Mr. Gay Syria will screen at MoMA on Friday, February 6 at 4:30 pm.  It follows two gay Syrian refugees who try to rebuild their lives after being forced to leave their country. Husein is a gay barber in Istanbul. Mahmoud champions LGBTI rights in Berlin. What brings them together is a crazy dream: to join the international beauty contest, Mr. Gay World, as an escape from their trapped lives and an answer to their invisibility. The film follows their journey to the beauty contest, which becomes a thread that weaves together the difficulties of being gay in homophobic societies, the challenges of coming out, the joy of falling in love, and the devastating migration crisis.

 

Ayse Toprak has produced films for Channel Thirteen/PBS in New York and Al Jazeera in London, Doha and Istanbul.  She returned to Turkey in 2011 to make social and political documentaries in her homeland.  She is interested in how documentaries can have far-reaching impact on society by triggering a national dialogue on neglected issues, overturning prejudices or breaching hitherto taboo subjects.  Mr. Gay Syria is her first feature length documentary, and it has been invited to many international film festivals and won seven awards to date.

 

Recent SMS graduate Rebecca Heidenberg will screen her new film The Water Children at Anthology Film Archives on February 28 at 6 pm. Heidenberg’s experimental short is a personal history of multiple pregnancy losses explored through stop motion animation and live action scenes that meditate on the physical and spiritual dimensions of loss and grief. Shot in both black and white 16mm film and HD color video, The Water Children brings to light an experience that is often misunderstood and obscured by shame and raises troubling questions about cultural and political responses to pregnancy loss.  Heidenberg’s poetic work was her thesis project for the MA in Media Studies.  For more information about the program, “Living Reality,” which includes nine short films presented by New Filmmakers and is curated by Lili White, please go to http://axwonline.com

Last but not least, Maya Mumma—who graduated with an MA and a Graduate Certificate in Documentary Studies—is a multi-award-winning editor who presented her latest work at Sundance in January, King in the Wilderness, a film by Peter Kundhart which she edited with Steven Golliday. It will be broadcast on HBO in April.

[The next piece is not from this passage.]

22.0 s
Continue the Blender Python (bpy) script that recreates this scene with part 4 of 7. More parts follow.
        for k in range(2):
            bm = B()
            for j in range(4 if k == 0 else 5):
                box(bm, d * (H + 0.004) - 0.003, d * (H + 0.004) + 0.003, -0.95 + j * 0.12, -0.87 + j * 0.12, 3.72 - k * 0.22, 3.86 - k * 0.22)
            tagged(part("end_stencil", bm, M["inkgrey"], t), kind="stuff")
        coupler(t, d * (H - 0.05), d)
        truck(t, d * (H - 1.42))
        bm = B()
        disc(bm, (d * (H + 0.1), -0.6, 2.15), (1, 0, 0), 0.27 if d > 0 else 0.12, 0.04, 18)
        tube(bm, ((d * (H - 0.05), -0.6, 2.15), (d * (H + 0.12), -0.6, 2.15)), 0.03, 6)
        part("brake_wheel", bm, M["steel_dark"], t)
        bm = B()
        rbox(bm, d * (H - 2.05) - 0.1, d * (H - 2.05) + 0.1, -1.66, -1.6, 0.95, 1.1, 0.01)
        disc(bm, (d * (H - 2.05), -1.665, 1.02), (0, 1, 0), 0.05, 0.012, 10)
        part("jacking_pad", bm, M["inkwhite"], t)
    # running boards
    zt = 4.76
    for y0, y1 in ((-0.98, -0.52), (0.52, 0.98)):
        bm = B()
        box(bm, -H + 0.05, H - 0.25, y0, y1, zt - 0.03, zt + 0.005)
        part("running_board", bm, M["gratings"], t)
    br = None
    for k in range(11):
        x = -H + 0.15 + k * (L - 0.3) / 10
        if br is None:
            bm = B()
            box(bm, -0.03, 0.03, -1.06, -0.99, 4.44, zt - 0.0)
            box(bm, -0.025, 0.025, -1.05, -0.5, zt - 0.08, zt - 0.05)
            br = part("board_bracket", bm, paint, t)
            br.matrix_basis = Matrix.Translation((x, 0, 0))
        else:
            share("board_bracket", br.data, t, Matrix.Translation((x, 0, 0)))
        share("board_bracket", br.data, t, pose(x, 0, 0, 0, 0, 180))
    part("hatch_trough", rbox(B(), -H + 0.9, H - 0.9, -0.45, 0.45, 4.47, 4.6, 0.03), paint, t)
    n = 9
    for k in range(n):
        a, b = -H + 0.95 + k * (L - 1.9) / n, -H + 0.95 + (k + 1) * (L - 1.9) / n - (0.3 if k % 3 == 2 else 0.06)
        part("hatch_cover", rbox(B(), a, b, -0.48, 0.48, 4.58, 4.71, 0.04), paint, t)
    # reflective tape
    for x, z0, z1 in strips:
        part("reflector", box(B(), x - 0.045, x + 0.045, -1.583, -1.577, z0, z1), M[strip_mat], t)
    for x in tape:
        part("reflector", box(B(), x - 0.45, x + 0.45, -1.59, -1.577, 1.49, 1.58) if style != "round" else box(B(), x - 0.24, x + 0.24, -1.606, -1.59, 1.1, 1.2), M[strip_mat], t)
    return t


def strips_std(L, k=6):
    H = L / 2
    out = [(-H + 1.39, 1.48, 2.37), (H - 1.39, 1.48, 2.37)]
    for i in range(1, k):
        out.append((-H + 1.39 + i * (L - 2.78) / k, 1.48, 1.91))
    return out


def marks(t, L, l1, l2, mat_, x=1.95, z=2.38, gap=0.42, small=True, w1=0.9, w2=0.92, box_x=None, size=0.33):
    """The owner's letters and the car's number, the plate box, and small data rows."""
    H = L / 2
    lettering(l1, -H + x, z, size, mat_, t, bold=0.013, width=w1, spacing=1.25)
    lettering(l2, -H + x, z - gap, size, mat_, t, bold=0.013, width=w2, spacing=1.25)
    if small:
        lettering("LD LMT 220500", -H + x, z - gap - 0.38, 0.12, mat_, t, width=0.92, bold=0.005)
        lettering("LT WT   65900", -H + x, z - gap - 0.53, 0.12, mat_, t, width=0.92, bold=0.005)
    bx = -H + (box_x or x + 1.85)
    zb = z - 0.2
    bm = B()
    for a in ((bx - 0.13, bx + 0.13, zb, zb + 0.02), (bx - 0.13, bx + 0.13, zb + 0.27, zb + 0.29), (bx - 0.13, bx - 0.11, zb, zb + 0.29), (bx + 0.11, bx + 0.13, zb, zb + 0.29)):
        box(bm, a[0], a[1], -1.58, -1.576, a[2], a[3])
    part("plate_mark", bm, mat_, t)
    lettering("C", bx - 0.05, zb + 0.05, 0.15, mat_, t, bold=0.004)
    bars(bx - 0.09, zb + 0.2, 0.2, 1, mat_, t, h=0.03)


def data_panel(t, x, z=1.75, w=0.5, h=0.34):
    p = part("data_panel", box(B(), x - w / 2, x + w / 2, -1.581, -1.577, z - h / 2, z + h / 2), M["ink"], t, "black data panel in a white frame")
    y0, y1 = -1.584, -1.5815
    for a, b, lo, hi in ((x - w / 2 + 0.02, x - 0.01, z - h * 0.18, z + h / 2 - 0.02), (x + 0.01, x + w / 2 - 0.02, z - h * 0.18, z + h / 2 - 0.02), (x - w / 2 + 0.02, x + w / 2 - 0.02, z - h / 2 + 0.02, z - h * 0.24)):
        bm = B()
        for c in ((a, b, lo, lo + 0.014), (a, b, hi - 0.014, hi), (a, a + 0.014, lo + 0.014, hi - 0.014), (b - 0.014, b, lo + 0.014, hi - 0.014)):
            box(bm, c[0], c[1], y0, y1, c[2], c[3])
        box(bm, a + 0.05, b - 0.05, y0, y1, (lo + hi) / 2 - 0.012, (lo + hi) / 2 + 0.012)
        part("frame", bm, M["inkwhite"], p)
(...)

The film tells an untold story of how Martin Luther King, after the Voting Rights Act passed in 1965, faced an onslaught of criticism from both sides of the political spectrum; the Black Power movement saw his nonviolence as weakness while President Lyndon B. Johnson saw his anti–Vietnam War speeches as irresponsible. His fervent belief in peaceful protest became a testing point for a nation on the brink of chaos. King in the Wilderness unearths a new perspective on Dr. King’s character, his radical doctrine of nonviolence, and his internal philosophical struggles prior to his assassination in 1968. One reviewer noted that, given the rise of white supremacy again, “the film’s message remains timely, shaped by the voices and vivid recollections of King’s intimate associates in the struggle for equality.”

 

 

Maya began her film career as an editor of the Academy Award nominated documentary Restrepo, which won the Grand Jury Prize at the 2010 Sundance Film Festival. Since then, she has edited numerous award-winning films including Which Way Is the Front Line From Here: The Life and Time of Tim Hetherington (HBO),  the Peabody Award-winning Mr. Dynamite: The Rise of James Brown (HBO), A Journey of a Thousand Miles: Peacekeepers (TIFF 2015, PBS 2018), and the Netflix original series Daughters of Destiny. For her work editing the Academy Award winning O.J.: Made in America, Mumma was honored with the 2016 Best Editing award from the LA Film Critics Association, a cable ACE Eddie Award, and a primetime Emmy.